Justice et pouvoir régalien

Justice et pouvoir régalien

Vendredi 17 juillet 2020, par Etienne Tarride

Les Français, dans leur majorité, pensent que notre Justice va mal et qu’elle est influencée par le pouvoir politique. Ils ne croient pas en son indépendance. Ils ont plutôt tort que raison sauf sur un point important.

La Justice Française rend des milliers de décisions dans les domaines civils, commerciaux, en droit du Travail, en matière sociale qui n’appellent pas de critiques de principe. Là est son activité dominante et son indépendance y est respectée. Certes, les parties succombantes ont tendance à développer des idées complotistes et à estimer que le pouvoir est intervenu en faveur de leur adversaire. Il s’agit là d’idées fausses, en ces matières les magistrats ne subissent pas de pressions. Toute décision de Justice fait au moins 50 % de malheureux donc de révoltés, ce n’est pas une raison suffisante à leur emboiter le pas.

Seule la Justice pénale pose un problème. Un problème lourd mais différent de ce que la plupart des gens pensent dans un grand nombre d’affaires dont personne ne parle, les affaires courantes qui ne mettent en cause aucune personnalité connue. Les Juges sont aussi des gens comme les autres qui ne résistent pas toujours à la pression des masses. Ils ont la main plus ou moins lourde pour tel ou tel délit ou telle ou telle catégorie de justiciables en fonction de l’air du temps. Sauf à faire rendre la Justice par des robots qui ne tiendraient aucun compte de la personnalité des délinquants ce qui serait la pire des injustices, cet état de choses est inéluctable.

Une vraie question politique se pose. Elle ne concerne qu’un nombre très restreint de dossiers mais passionne, à juste titre, l’opinion publique, les affaires pénales qui concernent les personnalités connues et particulièrement les personnalités politiques. Dans ce domaine aujourd’hui, il est clair que personne ne croit que le pouvoir politique n’exerce pas une influence déterminante sur l’autorité judiciaire. Cette perception est-elle exacte ou s’agit-il, là aussi de complotisme ?

On voit mal comment les Gardes des Sceaux successifs pourraient invoquer la notion même de « Politique Pénale » s’ils s’interdisaient toute influence. On voit mal comment le cabinet du Garde des Sceaux pourrait faire remonter jusqu’à lui les informations que détiennent les Parquets sur les procédures en cours s’il ne se réservait pas d’au moins donner son avis aux Juges du siège sur des affaires particulières ne serait-ce qu’en passant par ce même Parquet.

Tous les Gardes de Sceaux successifs ont eu l’occasion de faire la savante distinction entre leur influence régalienne sur le fonctionnement général des juridictions et l’interdiction, qu’ils affirment respecter scrupuleusement, de s’immiscer dans une affaire particulière. Peu importe que ce soit vrai ou faux, personne ne les croit.

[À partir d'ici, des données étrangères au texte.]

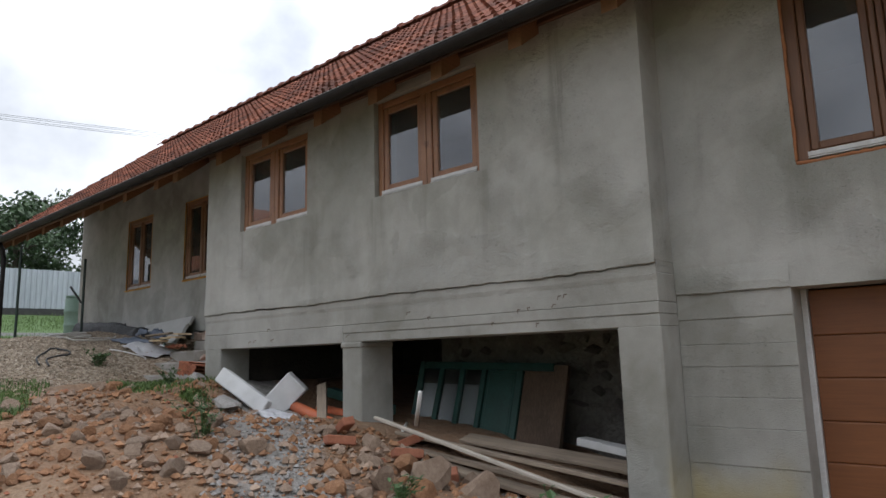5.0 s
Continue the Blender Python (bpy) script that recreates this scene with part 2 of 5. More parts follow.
def tile_mat():
    """Weathered clay tile, with pale lichen specks and soot."""
    m, nt, p = base_mat("clay_roof_tile", 0.85)
    v = coords(nt)
    big, small = noise_node(nt, v, 2.0, 6.0, 0.6), noise_node(nt, v, 26.0, 5.0, 0.65)
    c = ramp_node(nt, big, [(0.36, (0.10, 0.036, 0.024)), (0.52, (0.20, 0.068, 0.04)), (0.66, (0.29, 0.105, 0.062))])
    oi, gi = nt.nodes.new("ShaderNodeObjectInfo"), nt.nodes.new("ShaderNodeNewGeometry")
    r = math_node(nt, "FRACT", math_node(nt, "ADD", oi.outputs["Random"], gi.outputs["Random Per Island"]))
    c = mix_node(nt, 0.5, c, ramp_node(nt, r, [(0.0, (0.4, 0.4, 0.4)), (1.0, (1.5, 1.5, 1.5))]), "MULTIPLY")
    c = mix_node(nt, math_node(nt, "MULTIPLY", range_node(nt, small, 0.58, 0.70), 0.55), c, (0.34, 0.27, 0.21))
    c = mix_node(nt, math_node(nt, "MULTIPLY", range_node(nt, small, 0.42, 0.32), 0.6), c, (0.03, 0.018, 0.014))
    nt.links.new(c, p.inputs["Base Color"])
    bump_to(nt, p, small, 0.5, 0.006)
    return m


TILE = tile_mat()
TILE_OLD = simple("old_clay_tile", (0.26, 0.09, 0.05), (0.46, 0.17, 0.09), 6.0, 40.0, 0.85, bump=0.3, rnd=0.4)
RIDGE_CLAY = simple("ridge_clay", (0.104, 0.0325, 0.0228), (0.195, 0.065, 0.039), 4.0, 40.0, 0.85, rnd=0.3)
WIN_WOOD = wood_mat("varnished_window_wood", (0.15, 0.065, 0.03), (0.34, 0.17, 0.088), 0.45, "z", 0.2, worn=(0.13, 0.06, 0.032))
WIN_WOOD_X = wood_mat("varnished_window_rail", (0.15, 0.065, 0.03), (0.34, 0.17, 0.088), 0.45, "x", 0.2, worn=(0.13, 0.06, 0.032))
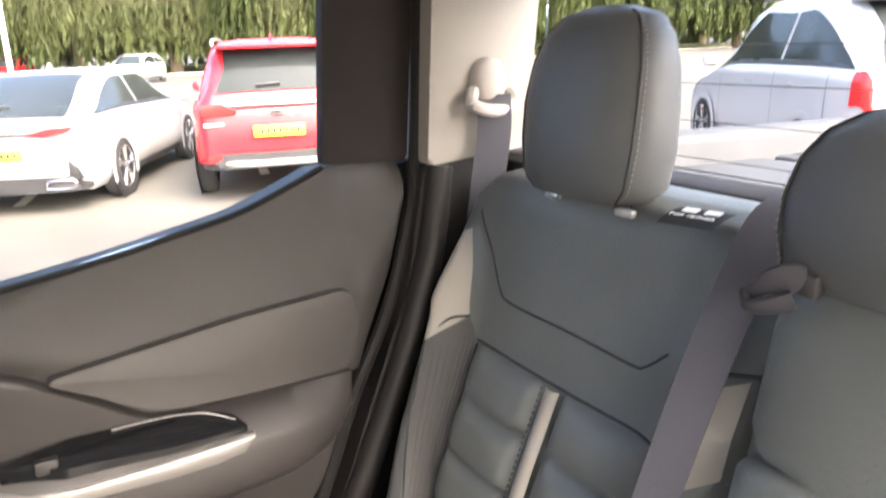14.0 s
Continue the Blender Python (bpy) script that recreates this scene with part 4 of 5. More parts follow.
    part("handle_cup", slab(inner, "x", 0.7012, 0.71), KICK, hb, "dark recess")
    part("release_lever", tube(smooth_path([(0.694, -0.15, 0.603), (0.689, -0.19, 0.605), (0.690, -0.234, 0.611)], 16), 0.0045), CHROME, hb, "chrome release lever")
    part("lever_base", box(0.694, 0.704, -0.234, -0.198, 0.586, 0.604, 0.004), PLASTIC_G, hb)
    part("lock_tab", box(0.698, 0.714, -0.232, -0.208, 0.615, 0.636, 0.003), PLASTIC, hb, "grey lock tab")
    # frame, seals and glass
    part("rear_frame", slab(rounded([(-0.684, 0.858), (-0.812, 0.858), (-0.83, 1.2), (-0.70, 1.2)], 0.006), "x", 0.722, 0.744, 0.006, 3), FRAMEBROWN, t, "dark brown window frame")
    part("front_frame", slab([(-0.078, 0.72), (-0.108, 0.72), (-0.106, 1.2), (-0.08, 1.2)], "x", 0.728, 0.79, 0.006), SEAL, t)
    part("window_seal", tube([Vector((0.724, p[0], p[1] + 0.002)) for p in sl], 0.0042), SEAL, t, "black rubber window seal")
    part("rear_seal", tube(smooth_path([(0.715, -0.60, 0.24), (0.712, -0.66, 0.38), (0.71, -0.712, 0.52), (0.71, -0.76, 0.62), (0.712, -0.795, 0.72), (0.716, -0.822, 0.86), (0.72, -0.835, 1.2)], 40), 0.010), SEAL, t, "black rubber door seal")
    g = part("window_glass", slab([(-0.09, 0.70), (-0.70, 0.83), (-0.70, 1.22), (-0.09, 1.22)], "x", 0.745, 0.749), GLASS, t, "clear side window", smooth=False)
    g.visible_shadow = False
    return t


door_right_rear()


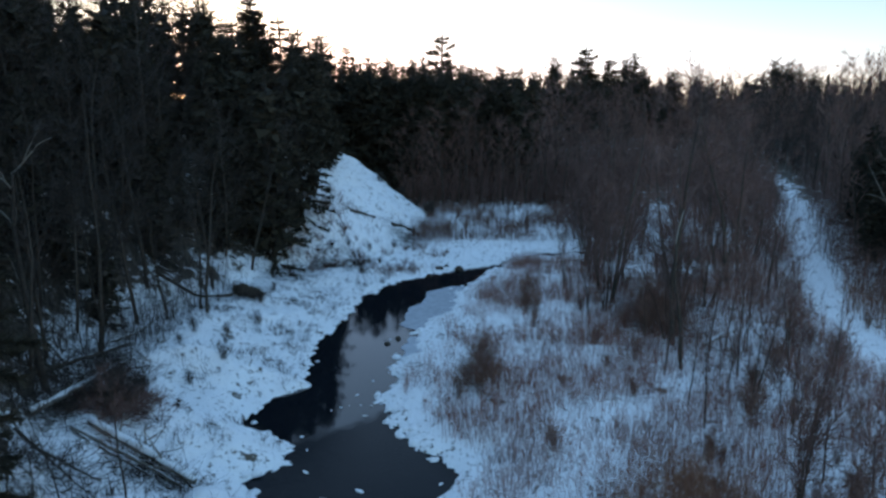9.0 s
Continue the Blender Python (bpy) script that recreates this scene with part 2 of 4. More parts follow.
TOE = [(-14, -200), (-11, 10), (-9.5, 22), (-10.5, 30), (-13, 37), (-15, 43), (-15.5, 47), (-13.8, 52), (-12.6, 58),
       (-10.5, 63.5), (-5.2, 66), (-2.4, 74), (-0.9, 84), (-3, 88.5), (-9, 91), (-16, 97), (-24, 112), (-40, 150), (-90, 260), (-900, 900), (-900, -200)]


def toe_distance(x, y):
    """Metres inside the foot of the wooded bluff, negative outside."""
    best = np.full(x.shape, 1e9)
    inside = np.zeros(x.shape, bool)
    for (ax, ay), (bx, by) in zip(TOE, TOE[1:] + TOE[:1]):
        t = np.clip(((x - ax) * (bx - ax) + (y - ay) * (by - ay)) / ((bx - ax) ** 2 + (by - ay) ** 2), 0, 1)
        best = np.minimum(best, np.hypot(x - ax - t * (bx - ax), y - ay - t * (by - ay)))
        cross = (ay > y) != (by > y)
        with np.errstate(divide="ignore", invalid="ignore"):
            inside ^= cross & (x < (bx - ax) * (y - ay) / (by - ay if by != ay else 1e-9) + ax)
    return np.where(inside, best, -best)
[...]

La seule manière de respecter la séparation des pouvoirs et de faire en sorte que les citoyens le croient est de couper de manière définitive et totale le lien direct entre les juridictions, Parquet compris, et le pouvoir exécutif.

Il doit être une fois pour toutes rappelé que la « politique pénale » relève du seul pouvoir législatif qui vote les Lois définissant les crimes et les délits et qui prévoient les peines applicables.

Il doit être décidé que les fonctions du Ministre de la Justice seront limitées à la gestion économique et financière de la Justice, à l’établissement de son budget, à la construction et l’entretien de ses bâtiments et de leurs dépendances, à la gestion des carrières des personnels non-magistrats de la Justice.

Il doit être rappelé que la carrière des magistrats doit relever du seul Conseil Supérieur de la Magistrature.

Enfin, et comme il est nécessaire que certaines informations que des enquêtes ou instructions révèlent remontent au pouvoir exécutif dans l’intérêt national le plus strict, il sera nécessaire pour le gestion et le contrôle des parquets de modifier leur autorité de tutelle afin que ces informations d’intérêt puissent être portés à la connaissance du Président de la République et du Premier Ministre par une institution nouvelle, le Chancelier de la République, choisi parmi les magistrats, les avocats, les avoués ou les notaires en exercice ou à la retraite, nommé et le cas échéant révoqué par le Conseil Supérieur de la Magistrature. Le Chancelier de la République sera la seule autorité à laquelle les magistrats du Parquet seront autorisés à communiquer des informations et à recevoir des instructions en retour.